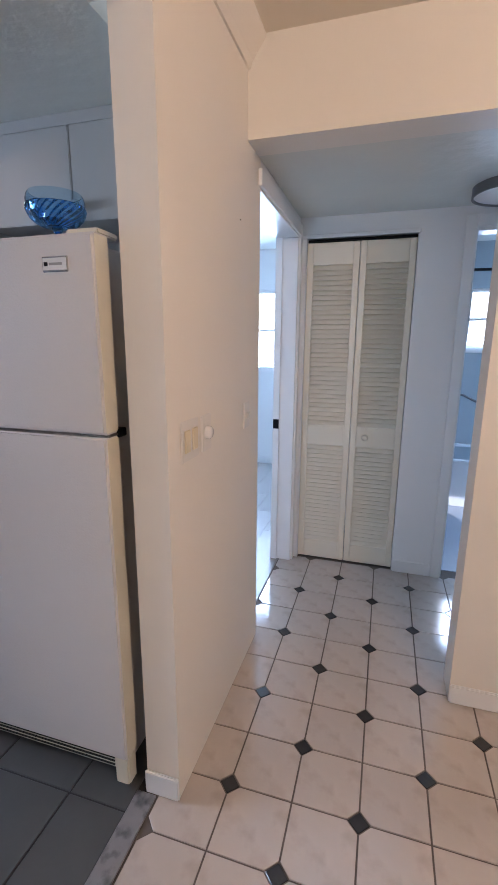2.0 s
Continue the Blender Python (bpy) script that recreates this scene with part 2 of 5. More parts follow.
# sky and water of the canvas: soft bands of colour from bottom to top
harbour_paint = material("picture_sky_and_water", (0.4, 0.4, 0.35), 0.6, vary=0.1, scale=8, fine=0.05, bump=0.0004, bump_scale=90)
hn, hl_ = harbour_paint.node_tree.nodes, harbour_paint.node_tree.links
h_tc = hn.new("ShaderNodeTexCoord")
h_sep = hn.new("ShaderNodeSeparateXYZ")
hl_.new(h_tc.outputs["Object"], h_sep.inputs[0])
h_noise = hn.new("ShaderNodeTexNoise")
h_noise.inputs["Scale"].default_value, h_noise.inputs["Detail"].default_value = 5.0, 4
hl_.new(h_tc.outputs["Object"], h_noise.inputs["Vector"])
h_add = hn.new("ShaderNodeMath")
h_add.operation = 'MULTIPLY_ADD'
h_add.inputs[1].default_value = 0.16
hl_.new(h_noise.outputs["Fac"], h_add.inputs[0])
hl_.new(h_sep.outputs["Z"], h_add.inputs[2])
h_map = hn.new("ShaderNodeMapRange")
h_map.inputs[1].default_value, h_map.inputs[2].default_value = 0.08, 0.627
hl_.new(h_add.outputs[0], h_map.inputs[0])
h_ramp = hn.new("ShaderNodeValToRGB")
for at, col in ((0.0, (0.24, 0.27, 0.27)), (0.12, (0.33, 0.33, 0.29)), (0.20, (0.50, 0.41, 0.31)), (0.30, (0.46, 0.40, 0.33)), (0.34, (0.29, 0.35, 0.33)), (0.50, (0.36, 0.37, 0.31)), (0.62, (0.50, 0.37, 0.20)), (0.76, (0.48, 0.37, 0.20)), (0.88, (0.36, 0.34, 0.24)), (1.0, (0.25, 0.28, 0.23))):
    els = h_ramp.color_ramp.elements
    e_ = els[0] if at == 0.0 else els[len(els) - 1] if at == 1.0 else els.new(at)
    e_.color = (*col, 1)
hl_.new(h_map.outputs[0], h_ramp.inputs[0])
hl_.new(h_ramp.outputs[0], next(q for q in hn if q.bl_idname == "ShaderNodeHueSaturation").inputs["Color"])
fan_white = material("fan_cream_metal", (0.46, 0.43, 0.38), 0.3, vary=0.03)
blade_white = material("white_fan_blade", (0.70, 0.70, 0.69), 0.22, vary=0.03, scale=8)
tub_white = material("white_tub", (0.70, 0.74, 0.78), 0.25, vary=0.02)

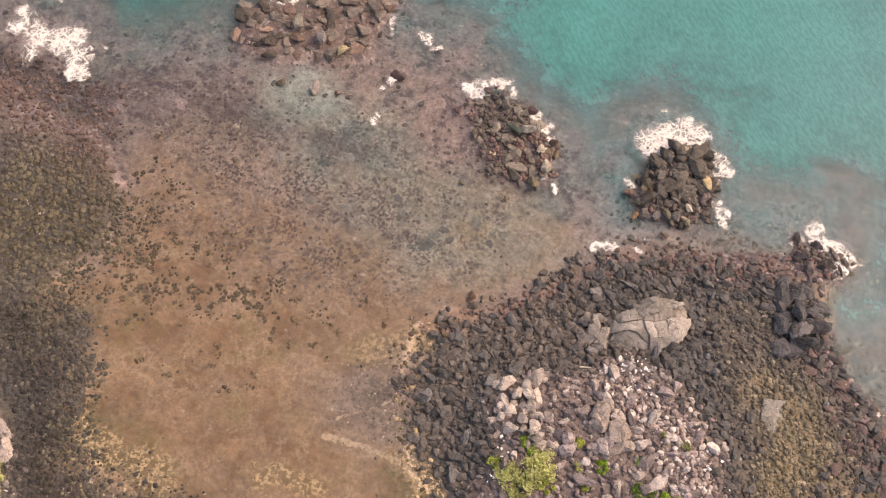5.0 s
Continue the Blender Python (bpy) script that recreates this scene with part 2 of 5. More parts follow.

GIVEN REQUEST.
Copy the records above exactly, omitting every picture.

EXPECTED OUTPUT.
2.0 s
Continue the Blender Python (bpy) script that recreates this scene with part 2 of 5. More parts follow.
# sky and water of the canvas: soft bands of colour from bottom to top
harbour_paint = material("picture_sky_and_water", (0.4, 0.4, 0.35), 0.6, vary=0.1, scale=8, fine=0.05, bump=0.0004, bump_scale=90)
hn, hl_ = harbour_paint.node_tree.nodes, harbour_paint.node_tree.links
h_tc = hn.new("ShaderNodeTexCoord")
h_sep = hn.new("ShaderNodeSeparateXYZ")
hl_.new(h_tc.outputs["Object"], h_sep.inputs[0])
h_noise = hn.new("ShaderNodeTexNoise")
h_noise.inputs["Scale"].default_value, h_noise.inputs["Detail"].default_value = 5.0, 4
hl_.new(h_tc.outputs["Object"], h_noise.inputs["Vector"])
h_add = hn.new("ShaderNodeMath")
h_add.operation = 'MULTIPLY_ADD'
h_add.inputs[1].default_value = 0.16
hl_.new(h_noise.outputs["Fac"], h_add.inputs[0])
hl_.new(h_sep.outputs["Z"], h_add.inputs[2])
h_map = hn.new("ShaderNodeMapRange")
h_map.inputs[1].default_value, h_map.inputs[2].default_value = 0.08, 0.627
hl_.new(h_add.outputs[0], h_map.inputs[0])
h_ramp = hn.new("ShaderNodeValToRGB")
for at, col in ((0.0, (0.24, 0.27, 0.27)), (0.12, (0.33, 0.33, 0.29)), (0.20, (0.50, 0.41, 0.31)), (0.30, (0.46, 0.40, 0.33)), (0.34, (0.29, 0.35, 0.33)), (0.50, (0.36, 0.37, 0.31)), (0.62, (0.50, 0.37, 0.20)), (0.76, (0.48, 0.37, 0.20)), (0.88, (0.36, 0.34, 0.24)), (1.0, (0.25, 0.28, 0.23))):
    els = h_ramp.color_ramp.elements
    e_ = els[0] if at == 0.0 else els[len(els) - 1] if at == 1.0 else els.new(at)
    e_.color = (*col, 1)
hl_.new(h_map.outputs[0], h_ramp.inputs[0])
hl_.new(h_ramp.outputs[0], next(q for q in hn if q.bl_idname == "ShaderNodeHueSaturation").inputs["Color"])
fan_white = material("fan_cream_metal", (0.46, 0.43, 0.38), 0.3, vary=0.03)
blade_white = material("white_fan_blade", (0.70, 0.70, 0.69), 0.22, vary=0.03, scale=8)
tub_white = material("white_tub", (0.70, 0.74, 0.78), 0.25, vary=0.02)

5.0 s
Continue the Blender Python (bpy) script that recreates this scene with part 2 of 5. More parts follow.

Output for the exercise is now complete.